Daniel Auteuil
En el insuperable reparto de la película de Techiné, el rostro de Daniel Auteuil -que es mitad la roca de Jean Gabin y mitad la seda de Gérard Philippe- desequilibra un poco, sin proponérselo, la magnífica armonía del conjunto. Es Auteuil diáfano incluso cuando se oscurece. Salta de la hostilidad a la amistad, de la rudeza a la delicadeza y de la violencia a la ternura, en un instante infinitesimal. Es esto lo que conocemos como el sentido de la transfiguración.Procede Auteuil del teatro y -como oímos en Un corazón en invierno y La reina Margot- verbaliza con tanta nitidez la tendencia al murmullo de su idioma, que es de los pocos actores de cine franceses en quienes se puede distinguir, casi leer en los labios, cada palabra que dice. Puede inclinar a un lado u otro sus comportamientos físicos más serenos con un esquinamiento enigmático de la mirada, con sólo fruncir los ojos. Posee la rara peculiaridad de que en su narigudo perfil se ve -como si estuviera dibujado por Picasso- su mirada frontal, por lo que hace siempre primeros planos, incluso cuando la cámara lo toma de cuerpo entero, en plano general. Y esto porque (hombre de teatro al fin) él es quien crea su propio primer plano mediante un instinto de apoderamiento de la profundidad de campo, que le va abriendo espacios a su desenvoltura y que le permite volver del revés sobre la escena los signos que busca.

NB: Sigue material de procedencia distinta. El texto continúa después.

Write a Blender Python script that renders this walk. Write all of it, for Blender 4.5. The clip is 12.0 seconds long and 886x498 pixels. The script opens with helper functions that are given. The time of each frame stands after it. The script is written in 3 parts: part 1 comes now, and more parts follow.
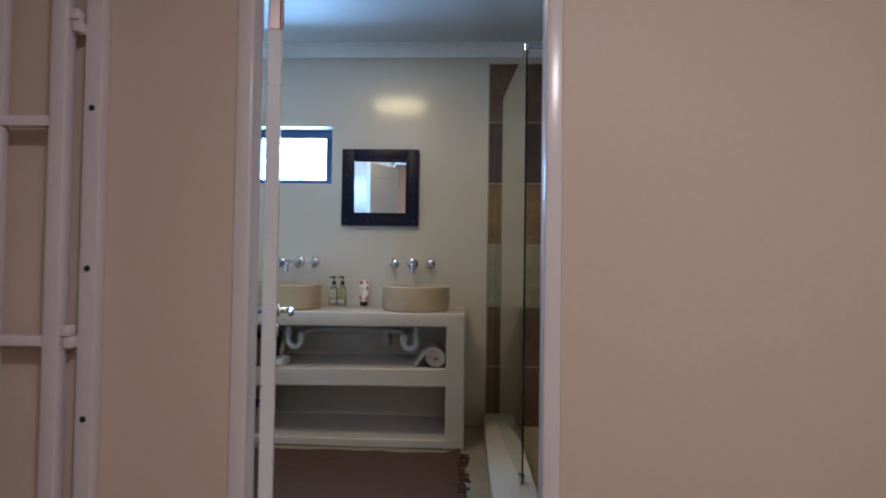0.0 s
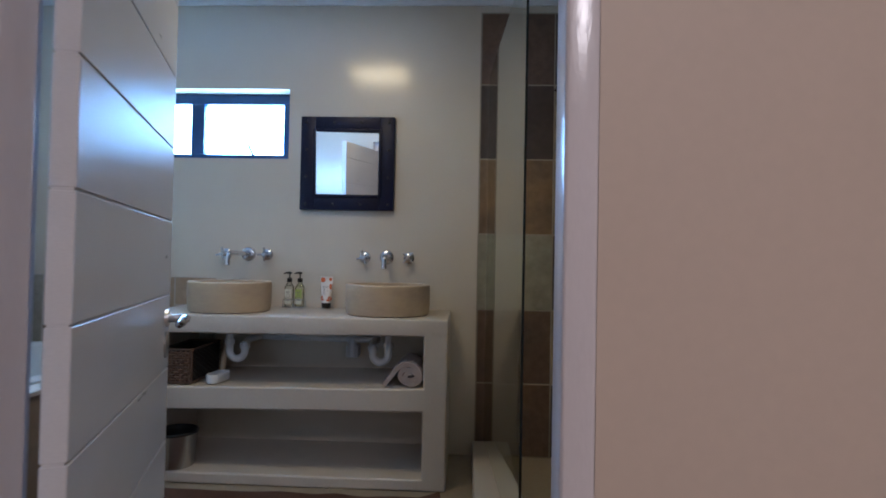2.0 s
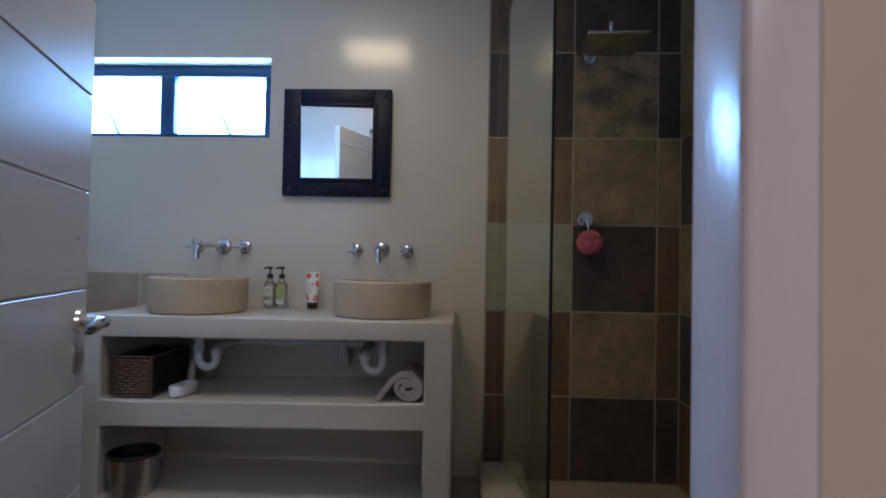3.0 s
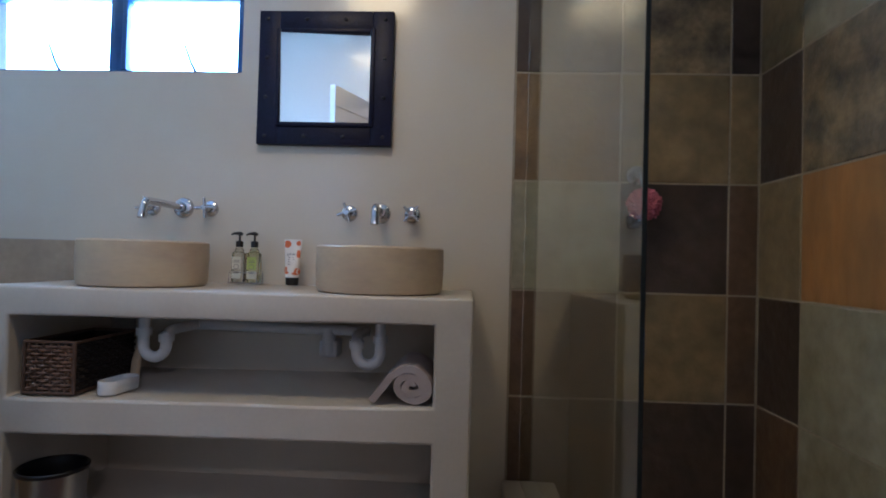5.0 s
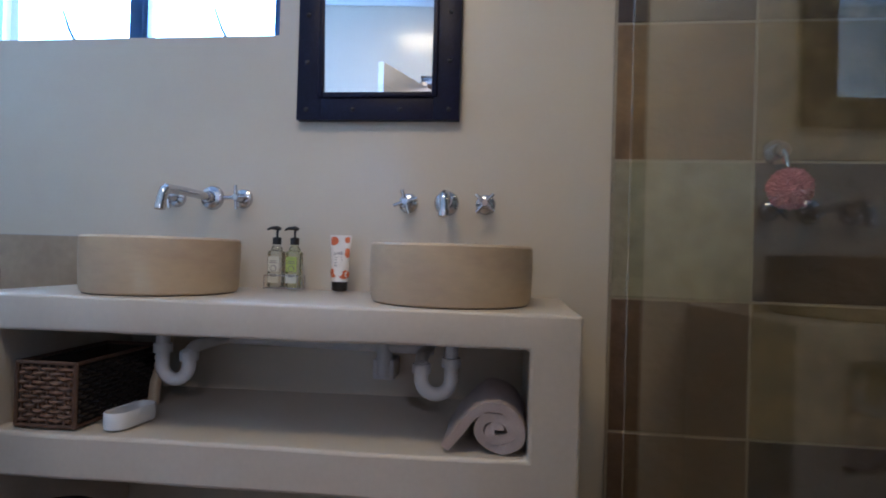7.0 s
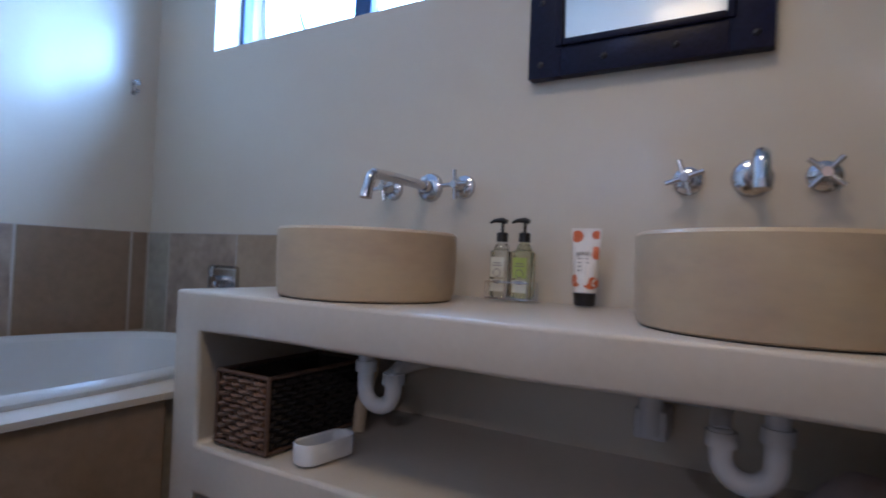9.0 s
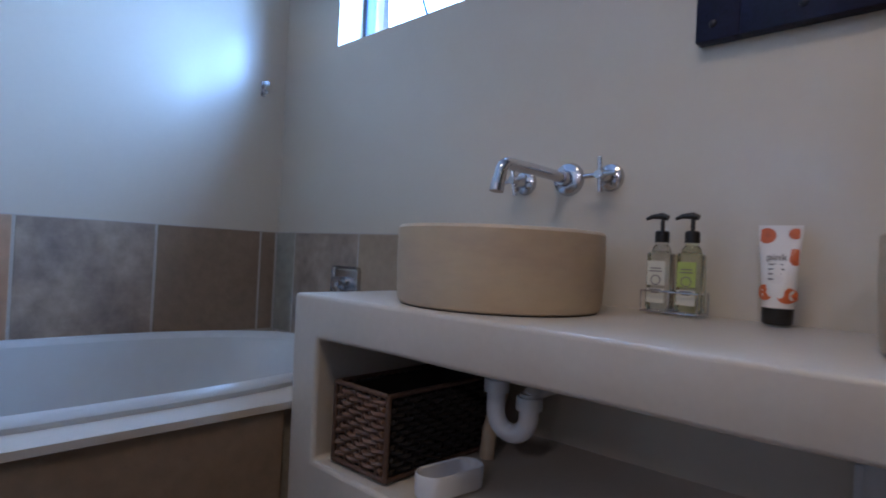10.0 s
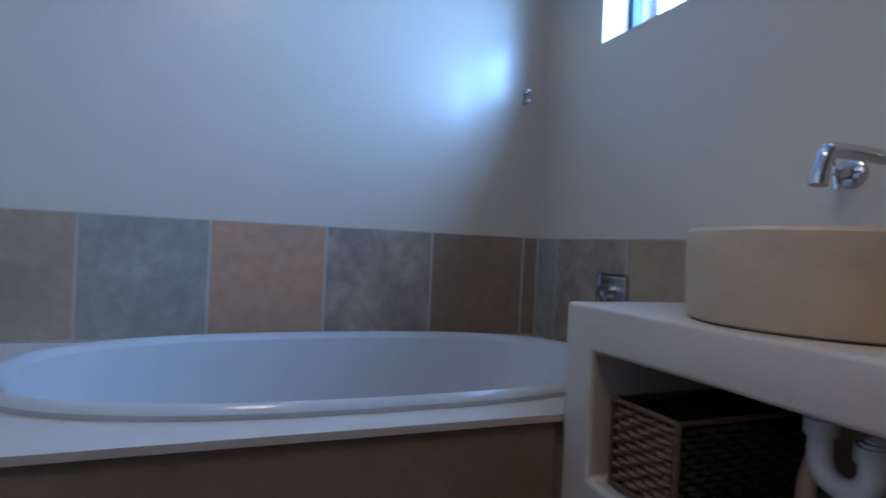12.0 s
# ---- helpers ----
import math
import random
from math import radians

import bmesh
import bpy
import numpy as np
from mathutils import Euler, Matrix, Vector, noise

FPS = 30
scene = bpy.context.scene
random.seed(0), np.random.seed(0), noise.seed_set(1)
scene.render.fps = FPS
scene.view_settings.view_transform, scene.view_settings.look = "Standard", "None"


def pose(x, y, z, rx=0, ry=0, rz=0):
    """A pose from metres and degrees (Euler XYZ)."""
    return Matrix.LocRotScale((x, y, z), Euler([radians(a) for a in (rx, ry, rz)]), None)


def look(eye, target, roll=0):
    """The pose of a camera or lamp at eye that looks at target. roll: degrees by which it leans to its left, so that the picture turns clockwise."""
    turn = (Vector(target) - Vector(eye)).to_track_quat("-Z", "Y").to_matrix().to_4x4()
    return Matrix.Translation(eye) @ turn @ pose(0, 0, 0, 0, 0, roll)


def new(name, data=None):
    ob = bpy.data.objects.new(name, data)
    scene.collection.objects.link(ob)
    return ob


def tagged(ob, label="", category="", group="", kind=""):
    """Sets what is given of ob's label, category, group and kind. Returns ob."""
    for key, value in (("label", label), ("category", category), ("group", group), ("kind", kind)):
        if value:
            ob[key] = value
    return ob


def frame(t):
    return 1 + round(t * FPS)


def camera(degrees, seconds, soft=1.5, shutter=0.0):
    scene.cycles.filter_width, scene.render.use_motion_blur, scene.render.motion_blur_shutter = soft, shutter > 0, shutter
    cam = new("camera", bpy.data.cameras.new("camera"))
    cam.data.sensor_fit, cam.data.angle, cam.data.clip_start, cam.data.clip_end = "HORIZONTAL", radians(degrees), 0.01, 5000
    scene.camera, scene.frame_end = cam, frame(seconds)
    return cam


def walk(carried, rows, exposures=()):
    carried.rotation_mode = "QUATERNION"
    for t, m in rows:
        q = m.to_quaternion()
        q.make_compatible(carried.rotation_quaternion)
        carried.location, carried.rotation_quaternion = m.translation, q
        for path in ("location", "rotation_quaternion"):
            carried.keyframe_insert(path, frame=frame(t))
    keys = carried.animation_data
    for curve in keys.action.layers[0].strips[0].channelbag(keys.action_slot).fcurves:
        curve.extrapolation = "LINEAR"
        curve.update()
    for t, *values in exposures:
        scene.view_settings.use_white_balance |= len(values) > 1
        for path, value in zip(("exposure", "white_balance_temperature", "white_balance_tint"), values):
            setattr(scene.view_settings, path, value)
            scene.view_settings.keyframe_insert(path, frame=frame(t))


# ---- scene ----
cam = camera(77.1, 12.0, soft=1.8, shutter=0.4)
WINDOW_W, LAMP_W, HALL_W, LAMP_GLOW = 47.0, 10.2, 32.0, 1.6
EXPOSURES = [(0.0, 0.36, 5580, 9), (3.0, 0.09, 5270, 14), (5.0, 0.33, 5320, 15), (6.5, 0.48, 5380, 16), (8.5, 0.37, 5480, 20), (9.5, 0.10, 5470, 22), (12.0, -0.22, 5250, 21)]
PATH = [
    (0, (0.207, -0.105, 1.128), (0.121, 1.892, 1.176), 0.8),
    (0.5, (0.268, 0.065, 1.131), (0.187, 2.063, 1.172), 0.7),
    (1, (0.264, 0.209, 1.114), (0.188, 2.207, 1.155), 0.9),
    (1.5, (0.235, 0.423, 1.118), (0.161, 2.422, 1.156), 0.9),
    (2, (0.281, 0.628, 1.1), (0.2, 2.626, 1.142), 1.1),
    (2.5, (0.287, 0.855, 1.084), (0.205, 2.853, 1.127), 1.1),
    (3, (0.25, 1.048, 1.061), (0.167, 3.046, 1.106), 1.1),
    (3.2, (0.248, 1.106, 1.056), (0.164, 3.104, 1.1), 1.3),
    (5, (0.187, 1.632, 0.926), (0.09, 3.629, 0.969), 1.6),
    (5.5, (0.152, 1.737, 0.943), (0.054, 3.734, 0.972), 1.7),
    (6, (0.139, 1.842, 0.94), (0.028, 3.839, 0.963), 1.7),
    (6.5, (0.11, 1.929, 0.939), (-0.068, 3.921, 0.964), 1.6),
    (6.7, (0.078, 1.976, 0.947), (-0.116, 3.966, 0.965), 1.6),
    (8.3, (-0.081, 2.382, 0.888), (-0.769, 4.259, 0.947), 2.2),
    (8.5, (-0.083, 2.43, 0.896), (-0.863, 4.271, 0.944), 2.2),
    (9, (-0.128, 2.523, 0.907), (-1.164, 4.234, 0.946), 2.4),
    (9.5, (-0.205, 2.593, 0.901), (-1.458, 4.152, 0.932), 2.7),
    (10, (-0.268, 2.654, 0.912), (-1.641, 4.109, 0.931), 2.8),
    (10.5, (-0.311, 2.712, 0.909), (-1.83, 4.013, 0.917), 2.7),
    (11, (-0.32, 2.744, 0.919), (-1.99, 3.845, 0.916), 2.7),
    (11.5, (-0.332, 2.733, 0.91), (-2.119, 3.63, 0.91), 2.3),
    (12, (-0.344, 2.644, 0.915), (-2.207, 3.373, 0.908), 2.7),
]
walk(cam, [(t, look(eye, target, roll)) for t, eye, target, roll in PATH], EXPOSURES)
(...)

Auteuil es de ésos que logran extraer grandeza incluso de la representación de la mezquindad.
Si la belleza de Los ladrones proviene de la conjunción de la humildad (es decir, la inteligencia) de Techiné con la perfección del entretejido del reparto de su película, Daniel Auteuil logra ser una curiosa y fascinante disonancia, pues está siempre en la pantalla, porque cuando sale de campo seguimos viéndolo, y cuando vuelve a entrar en la pantalla no lo parece, pues no se tiene sensación de que haya salido de ella.
Son éstos unos pocos, y hay más, signos distintivos del actor de genio.